Cosa racconta la vicenda del sistema paese? “Direi che dà la misura dei suoi anticorpi. Il governo, in questo senso, ha favorito e accelerato la vendita agli indiani di Iveco, con garanzie occupazionali per due anni, accollandosi la divisione militare, passaggio senza il quale sarebbe stata obbligata al golden power”. Iveco è stata venduta a Tata Motors. “Ecco, voglio dire: è un’operazione sistemica. Supportata dall’esecutivo in un clima dove la denuncia di tali passaggi è relegata a singoli.
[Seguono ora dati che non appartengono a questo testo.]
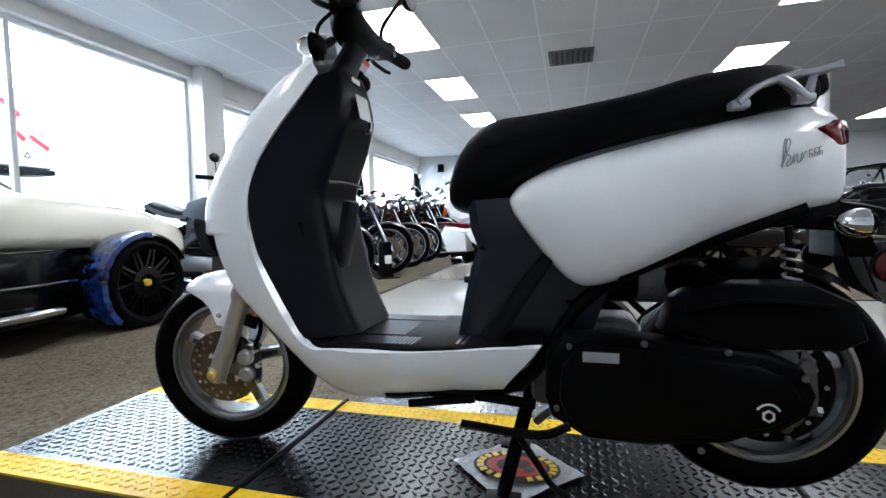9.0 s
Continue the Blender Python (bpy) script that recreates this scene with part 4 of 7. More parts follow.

E in parte al sindacato”. Il senatore del Pd Francesco Boccia auspica il golden power: “utilizzato dal governo per molto meno”. Lei cosa ne pensa? “Penso che sia un buon auspicio destinato a rimanere tale. Un buon auspicio perché la dimensione di un organo di informazione è sempre strategica. Eppure irrealizzabile. Per ovvi motivi”. Quali? “Perché il governo non ha interesse a impedire che un amico di Trump diventi l’azionista di riferimento. Se poi il golden power non è stato applicato per Magneti Marelli, Iveco, Comau…”. Asset assai più rilevanti. “Asset proprietari di brevetti, fondamentali, che sono finiti nelle mani di fondi speculativi o di case produttrici straniere. Oggi la deindustrializzazione va avanti a gonfie vele, a favore del reshoring, verso gli Stati Uniti”. Come lo stesso Elkann: a gonfie vele gli Usa. “Oggi assistiamo a una recita nel corso della quale Trump finge di competere con la Cina, avendo invece come scopo immediato quello di incamerarsi parte della produzione industriale europea. La reazione del paese e dell’Unione? Bandiera bianca”. La vendita di Repubblica all’editore Theodore Kyriakou è un danno per la cultura di sinistra, a giudicare dai contraccolpi. Un danno con annessa beffa dei piccoli Berlusconi che si dispiacciono. “E’ uno smacco al mondo progressista, di impostazione democratica, ed è un sintomo del nazionalismo italiano, che vale solo per bloccare le frontiere. E non vale niente nella difesa del patrimonio produttivo”.